Repeat the listing exactly as given, omitting every image.

——————————

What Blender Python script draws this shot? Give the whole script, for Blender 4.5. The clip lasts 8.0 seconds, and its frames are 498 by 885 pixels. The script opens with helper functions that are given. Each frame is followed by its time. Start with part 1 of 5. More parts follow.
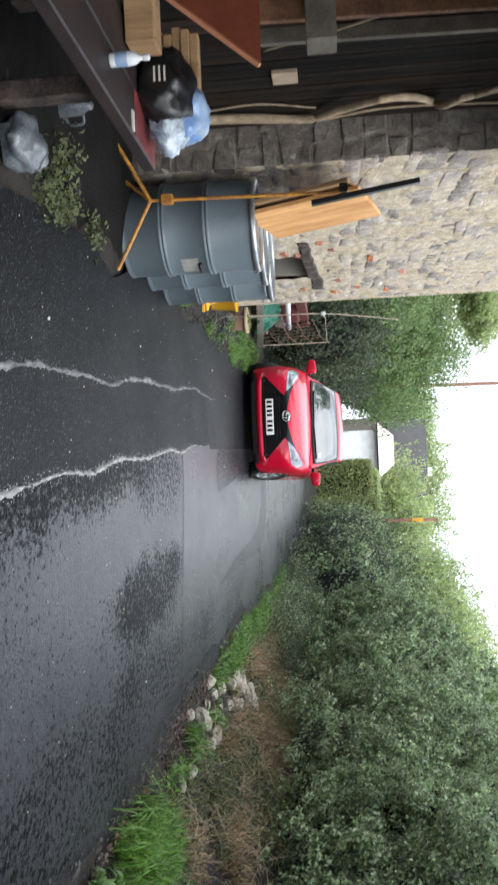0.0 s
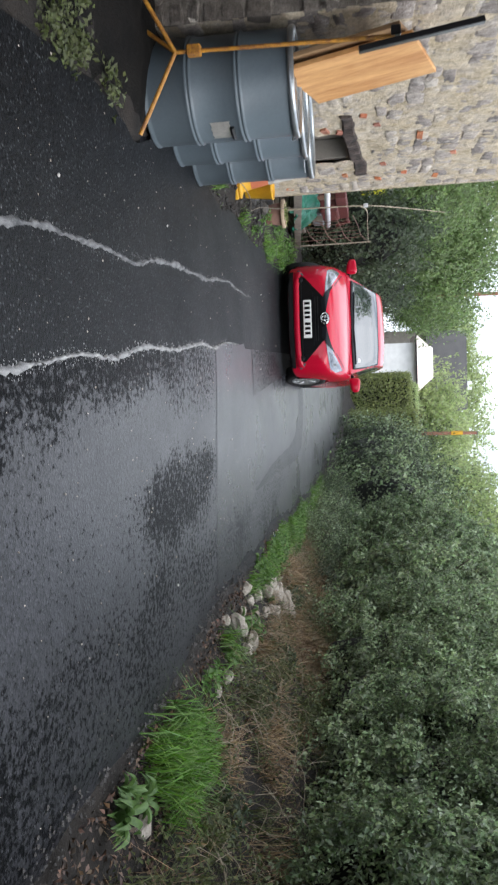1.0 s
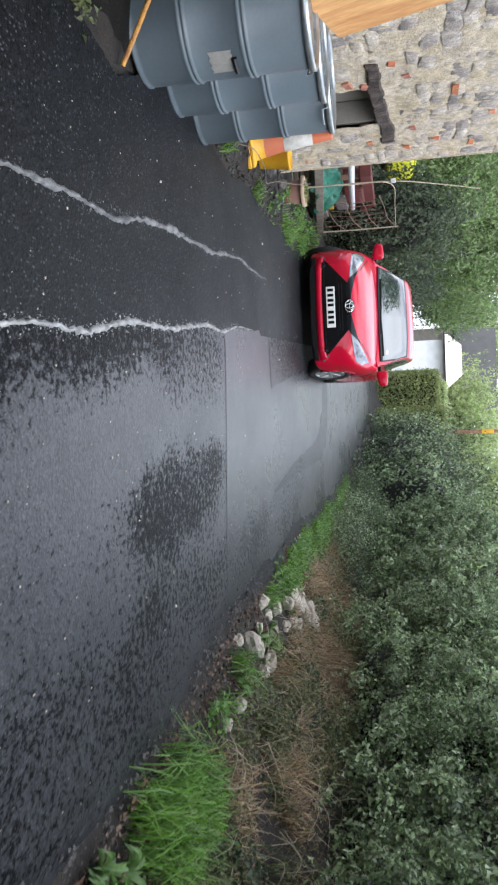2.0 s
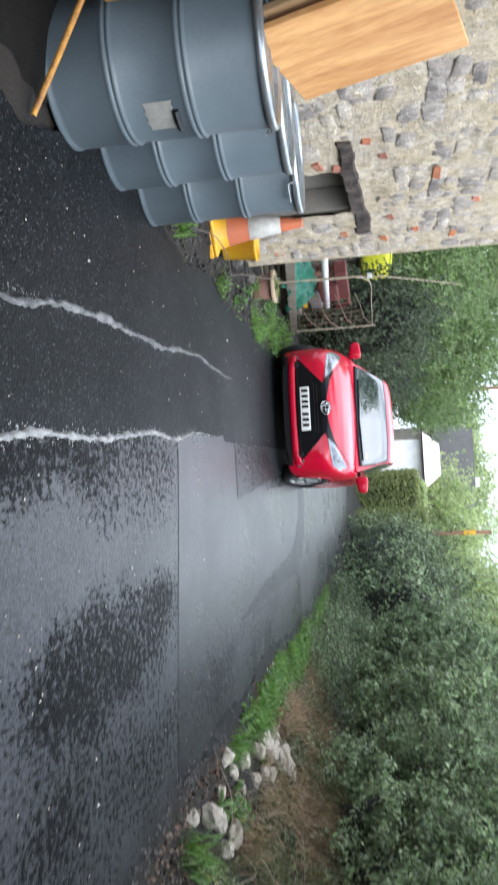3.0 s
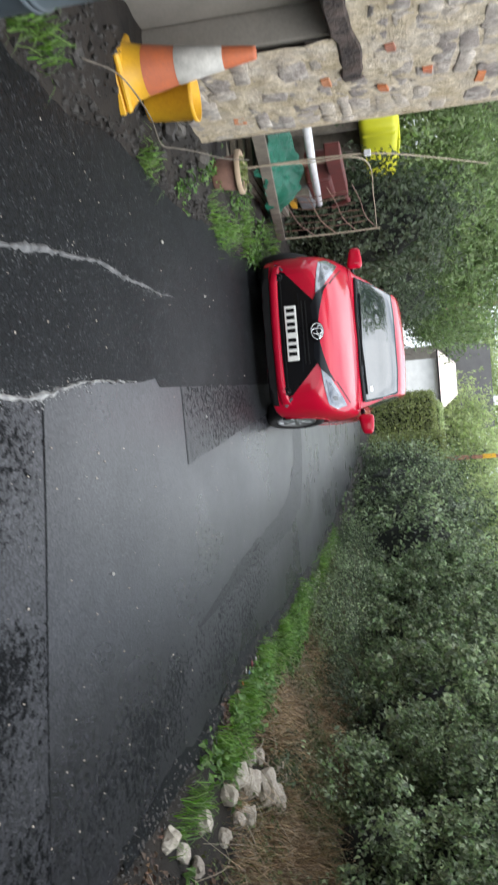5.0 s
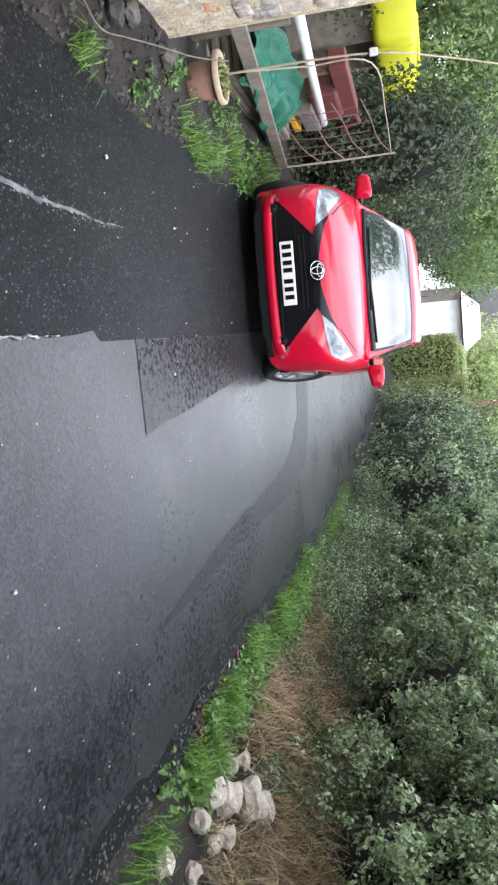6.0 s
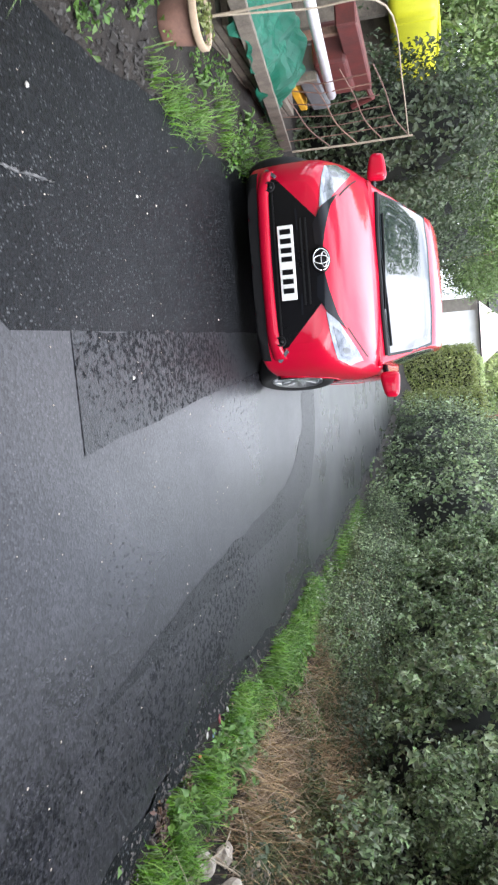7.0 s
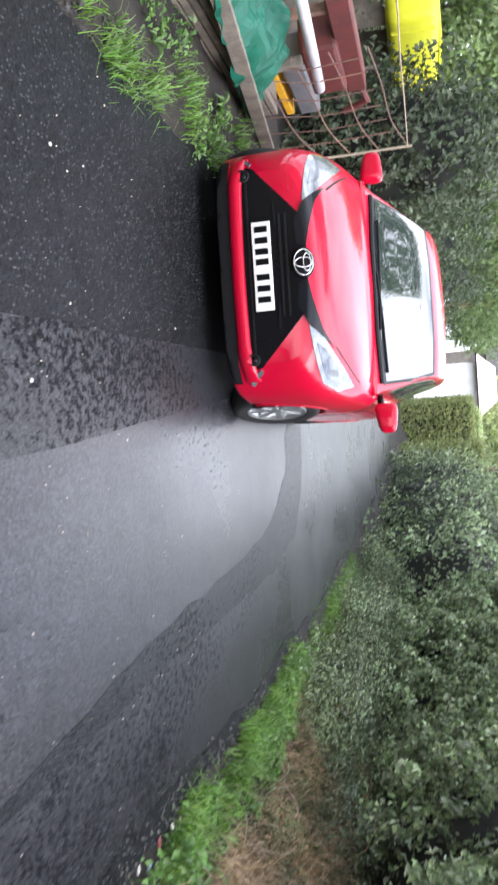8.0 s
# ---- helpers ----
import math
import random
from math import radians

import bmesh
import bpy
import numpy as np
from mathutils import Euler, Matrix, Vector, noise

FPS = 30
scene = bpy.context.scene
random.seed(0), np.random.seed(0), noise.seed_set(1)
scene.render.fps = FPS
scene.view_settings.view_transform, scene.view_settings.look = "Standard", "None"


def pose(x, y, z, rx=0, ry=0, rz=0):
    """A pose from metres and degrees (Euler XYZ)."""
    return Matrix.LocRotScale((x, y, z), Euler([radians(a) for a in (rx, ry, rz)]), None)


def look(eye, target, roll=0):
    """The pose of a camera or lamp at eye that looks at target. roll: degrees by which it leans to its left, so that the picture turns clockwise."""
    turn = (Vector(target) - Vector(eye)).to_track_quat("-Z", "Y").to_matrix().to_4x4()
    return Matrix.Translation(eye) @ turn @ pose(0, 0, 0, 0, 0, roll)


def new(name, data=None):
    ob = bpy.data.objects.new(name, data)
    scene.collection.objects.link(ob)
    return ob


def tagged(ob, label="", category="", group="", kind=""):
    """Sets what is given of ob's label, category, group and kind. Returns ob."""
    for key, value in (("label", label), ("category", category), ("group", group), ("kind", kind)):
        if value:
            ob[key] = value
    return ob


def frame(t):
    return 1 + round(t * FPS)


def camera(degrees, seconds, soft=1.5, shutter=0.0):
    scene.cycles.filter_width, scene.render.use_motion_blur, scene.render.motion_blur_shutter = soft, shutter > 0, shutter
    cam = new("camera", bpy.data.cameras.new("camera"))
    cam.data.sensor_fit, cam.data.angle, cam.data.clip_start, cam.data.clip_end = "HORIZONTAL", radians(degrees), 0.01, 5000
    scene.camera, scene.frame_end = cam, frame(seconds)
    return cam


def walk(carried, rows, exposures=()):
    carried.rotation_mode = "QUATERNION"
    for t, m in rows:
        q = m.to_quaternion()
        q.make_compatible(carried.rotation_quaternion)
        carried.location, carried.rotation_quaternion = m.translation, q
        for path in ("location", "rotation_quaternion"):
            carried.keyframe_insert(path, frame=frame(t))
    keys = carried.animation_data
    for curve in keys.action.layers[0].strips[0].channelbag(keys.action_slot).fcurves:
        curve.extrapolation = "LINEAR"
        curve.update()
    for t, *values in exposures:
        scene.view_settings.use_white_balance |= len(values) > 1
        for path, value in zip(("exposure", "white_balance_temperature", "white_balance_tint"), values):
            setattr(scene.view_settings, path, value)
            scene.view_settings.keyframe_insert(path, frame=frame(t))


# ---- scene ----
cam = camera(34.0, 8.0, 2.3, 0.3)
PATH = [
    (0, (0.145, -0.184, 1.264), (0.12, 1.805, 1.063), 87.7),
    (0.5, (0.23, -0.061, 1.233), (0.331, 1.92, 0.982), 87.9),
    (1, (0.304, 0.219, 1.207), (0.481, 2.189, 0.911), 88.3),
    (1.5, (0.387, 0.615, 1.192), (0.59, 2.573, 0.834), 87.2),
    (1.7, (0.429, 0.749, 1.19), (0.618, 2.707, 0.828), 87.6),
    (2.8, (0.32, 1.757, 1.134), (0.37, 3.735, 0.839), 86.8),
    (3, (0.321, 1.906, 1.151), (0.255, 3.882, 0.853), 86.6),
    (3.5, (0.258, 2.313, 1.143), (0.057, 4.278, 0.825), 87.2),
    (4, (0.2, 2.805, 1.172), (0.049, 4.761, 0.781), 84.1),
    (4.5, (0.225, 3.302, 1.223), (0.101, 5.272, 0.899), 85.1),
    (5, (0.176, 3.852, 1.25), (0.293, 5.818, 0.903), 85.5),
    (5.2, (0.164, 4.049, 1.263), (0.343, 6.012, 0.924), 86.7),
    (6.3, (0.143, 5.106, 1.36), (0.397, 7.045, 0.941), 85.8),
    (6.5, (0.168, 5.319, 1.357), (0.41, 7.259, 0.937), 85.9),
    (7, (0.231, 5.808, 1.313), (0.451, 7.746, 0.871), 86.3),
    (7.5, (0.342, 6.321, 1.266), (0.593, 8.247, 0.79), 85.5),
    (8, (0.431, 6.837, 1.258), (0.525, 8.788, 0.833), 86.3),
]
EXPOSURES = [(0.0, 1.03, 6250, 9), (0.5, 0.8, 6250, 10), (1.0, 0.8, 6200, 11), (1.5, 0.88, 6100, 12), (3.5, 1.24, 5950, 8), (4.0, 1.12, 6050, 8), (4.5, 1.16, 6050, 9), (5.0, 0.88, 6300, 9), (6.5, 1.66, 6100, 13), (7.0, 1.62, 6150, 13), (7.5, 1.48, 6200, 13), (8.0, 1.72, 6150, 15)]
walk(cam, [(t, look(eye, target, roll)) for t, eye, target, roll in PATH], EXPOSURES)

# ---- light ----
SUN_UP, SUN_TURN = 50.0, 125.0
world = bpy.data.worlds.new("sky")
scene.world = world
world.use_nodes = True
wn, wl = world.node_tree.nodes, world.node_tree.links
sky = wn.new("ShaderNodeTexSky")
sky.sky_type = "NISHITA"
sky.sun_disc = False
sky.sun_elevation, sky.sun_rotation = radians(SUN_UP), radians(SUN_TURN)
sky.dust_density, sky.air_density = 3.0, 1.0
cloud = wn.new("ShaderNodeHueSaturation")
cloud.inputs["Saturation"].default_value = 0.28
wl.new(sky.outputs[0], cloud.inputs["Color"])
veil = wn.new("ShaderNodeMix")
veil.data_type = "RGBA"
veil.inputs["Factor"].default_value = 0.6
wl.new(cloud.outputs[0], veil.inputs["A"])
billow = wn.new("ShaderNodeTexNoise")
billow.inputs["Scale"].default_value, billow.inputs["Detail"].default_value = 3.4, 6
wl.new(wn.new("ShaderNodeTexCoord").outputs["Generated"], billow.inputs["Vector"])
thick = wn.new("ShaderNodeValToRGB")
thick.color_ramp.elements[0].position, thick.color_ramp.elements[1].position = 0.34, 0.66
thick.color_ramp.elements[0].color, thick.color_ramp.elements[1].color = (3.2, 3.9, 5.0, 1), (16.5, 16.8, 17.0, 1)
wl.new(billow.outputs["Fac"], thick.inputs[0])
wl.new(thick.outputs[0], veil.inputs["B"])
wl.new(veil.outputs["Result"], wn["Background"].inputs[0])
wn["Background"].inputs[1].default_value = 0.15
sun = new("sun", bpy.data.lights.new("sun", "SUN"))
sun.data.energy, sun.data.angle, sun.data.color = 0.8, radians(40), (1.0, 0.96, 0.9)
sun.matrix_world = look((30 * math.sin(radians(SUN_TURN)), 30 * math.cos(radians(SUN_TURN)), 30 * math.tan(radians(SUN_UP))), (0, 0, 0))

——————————

Exercise solution:
What Blender Python script draws this shot? Give the whole script, for Blender 4.5. The clip lasts 8.0 seconds, and its frames are 498 by 885 pixels. The script opens with helper functions that are given. Each frame is followed by its time. Start with part 1 of 5. More parts follow.
0.0 s
1.0 s
2.0 s
3.0 s
5.0 s
6.0 s
7.0 s
8.0 s
# ---- helpers ----
import math
import random
from math import radians

import bmesh
import bpy
import numpy as np
from mathutils import Euler, Matrix, Vector, noise

FPS = 30
scene = bpy.context.scene
random.seed(0), np.random.seed(0), noise.seed_set(1)
scene.render.fps = FPS
scene.view_settings.view_transform, scene.view_settings.look = "Standard", "None"


def pose(x, y, z, rx=0, ry=0, rz=0):
    """A pose from metres and degrees (Euler XYZ)."""
    return Matrix.LocRotScale((x, y, z), Euler([radians(a) for a in (rx, ry, rz)]), None)


def look(eye, target, roll=0):
    """The pose of a camera or lamp at eye that looks at target. roll: degrees by which it leans to its left, so that the picture turns clockwise."""
    turn = (Vector(target) - Vector(eye)).to_track_quat("-Z", "Y").to_matrix().to_4x4()
    return Matrix.Translation(eye) @ turn @ pose(0, 0, 0, 0, 0, roll)


def new(name, data=None):
    ob = bpy.data.objects.new(name, data)
    scene.collection.objects.link(ob)
    return ob


def tagged(ob, label="", category="", group="", kind=""):
    """Sets what is given of ob's label, category, group and kind. Returns ob."""
    for key, value in (("label", label), ("category", category), ("group", group), ("kind", kind)):
        if value:
            ob[key] = value
    return ob


def frame(t):
    return 1 + round(t * FPS)


def camera(degrees, seconds, soft=1.5, shutter=0.0):
    scene.cycles.filter_width, scene.render.use_motion_blur, scene.render.motion_blur_shutter = soft, shutter > 0, shutter
    cam = new("camera", bpy.data.cameras.new("camera"))
    cam.data.sensor_fit, cam.data.angle, cam.data.clip_start, cam.data.clip_end = "HORIZONTAL", radians(degrees), 0.01, 5000
    scene.camera, scene.frame_end = cam, frame(seconds)
    return cam


def walk(carried, rows, exposures=()):
    carried.rotation_mode = "QUATERNION"
    for t, m in rows:
        q = m.to_quaternion()
        q.make_compatible(carried.rotation_quaternion)
        carried.location, carried.rotation_quaternion = m.translation, q
        for path in ("location", "rotation_quaternion"):
            carried.keyframe_insert(path, frame=frame(t))
    keys = carried.animation_data
    for curve in keys.action.layers[0].strips[0].channelbag(keys.action_slot).fcurves:
        curve.extrapolation = "LINEAR"
        curve.update()
    for t, *values in exposures:
        scene.view_settings.use_white_balance |= len(values) > 1
        for path, value in zip(("exposure", "white_balance_temperature", "white_balance_tint"), values):
            setattr(scene.view_settings, path, value)
            scene.view_settings.keyframe_insert(path, frame=frame(t))


# ---- scene ----
cam = camera(34.0, 8.0, 2.3, 0.3)
PATH = [
    (0, (0.145, -0.184, 1.264), (0.12, 1.805, 1.063), 87.7),
    (0.5, (0.23, -0.061, 1.233), (0.331, 1.92, 0.982), 87.9),
    (1, (0.304, 0.219, 1.207), (0.481, 2.189, 0.911), 88.3),
    (1.5, (0.387, 0.615, 1.192), (0.59, 2.573, 0.834), 87.2),
    (1.7, (0.429, 0.749, 1.19), (0.618, 2.707, 0.828), 87.6),
    (2.8, (0.32, 1.757, 1.134), (0.37, 3.735, 0.839), 86.8),
    (3, (0.321, 1.906, 1.151), (0.255, 3.882, 0.853), 86.6),
    (3.5, (0.258, 2.313, 1.143), (0.057, 4.278, 0.825), 87.2),
    (4, (0.2, 2.805, 1.172), (0.049, 4.761, 0.781), 84.1),
    (4.5, (0.225, 3.302, 1.223), (0.101, 5.272, 0.899), 85.1),
    (5, (0.176, 3.852, 1.25), (0.293, 5.818, 0.903), 85.5),
    (5.2, (0.164, 4.049, 1.263), (0.343, 6.012, 0.924), 86.7),
    (6.3, (0.143, 5.106, 1.36), (0.397, 7.045, 0.941), 85.8),
    (6.5, (0.168, 5.319, 1.357), (0.41, 7.259, 0.937), 85.9),
    (7, (0.231, 5.808, 1.313), (0.451, 7.746, 0.871), 86.3),
    (7.5, (0.342, 6.321, 1.266), (0.593, 8.247, 0.79), 85.5),
    (8, (0.431, 6.837, 1.258), (0.525, 8.788, 0.833), 86.3),
]
EXPOSURES = [(0.0, 1.03, 6250, 9), (0.5, 0.8, 6250, 10), (1.0, 0.8, 6200, 11), (1.5, 0.88, 6100, 12), (3.5, 1.24, 5950, 8), (4.0, 1.12, 6050, 8), (4.5, 1.16, 6050, 9), (5.0, 0.88, 6300, 9), (6.5, 1.66, 6100, 13), (7.0, 1.62, 6150, 13), (7.5, 1.48, 6200, 13), (8.0, 1.72, 6150, 15)]
walk(cam, [(t, look(eye, target, roll)) for t, eye, target, roll in PATH], EXPOSURES)

# ---- light ----
SUN_UP, SUN_TURN = 50.0, 125.0
world = bpy.data.worlds.new("sky")
scene.world = world
world.use_nodes = True
wn, wl = world.node_tree.nodes, world.node_tree.links
sky = wn.new("ShaderNodeTexSky")
sky.sky_type = "NISHITA"
sky.sun_disc = False
sky.sun_elevation, sky.sun_rotation = radians(SUN_UP), radians(SUN_TURN)
sky.dust_density, sky.air_density = 3.0, 1.0
cloud = wn.new("ShaderNodeHueSaturation")
cloud.inputs["Saturation"].default_value = 0.28
wl.new(sky.outputs[0], cloud.inputs["Color"])
veil = wn.new("ShaderNodeMix")
veil.data_type = "RGBA"
veil.inputs["Factor"].default_value = 0.6
wl.new(cloud.outputs[0], veil.inputs["A"])
billow = wn.new("ShaderNodeTexNoise")
billow.inputs["Scale"].default_value, billow.inputs["Detail"].default_value = 3.4, 6
wl.new(wn.new("ShaderNodeTexCoord").outputs["Generated"], billow.inputs["Vector"])
thick = wn.new("ShaderNodeValToRGB")
thick.color_ramp.elements[0].position, thick.color_ramp.elements[1].position = 0.34, 0.66
thick.color_ramp.elements[0].color, thick.color_ramp.elements[1].color = (3.2, 3.9, 5.0, 1), (16.5, 16.8, 17.0, 1)
wl.new(billow.outputs["Fac"], thick.inputs[0])
wl.new(thick.outputs[0], veil.inputs["B"])
wl.new(veil.outputs["Result"], wn["Background"].inputs[0])
wn["Background"].inputs[1].default_value = 0.15
sun = new("sun", bpy.data.lights.new("sun", "SUN"))
sun.data.energy, sun.data.angle, sun.data.color = 0.8, radians(40), (1.0, 0.96, 0.9)
sun.matrix_world = look((30 * math.sin(radians(SUN_TURN)), 30 * math.cos(radians(SUN_TURN)), 30 * math.tan(radians(SUN_UP))), (0, 0, 0))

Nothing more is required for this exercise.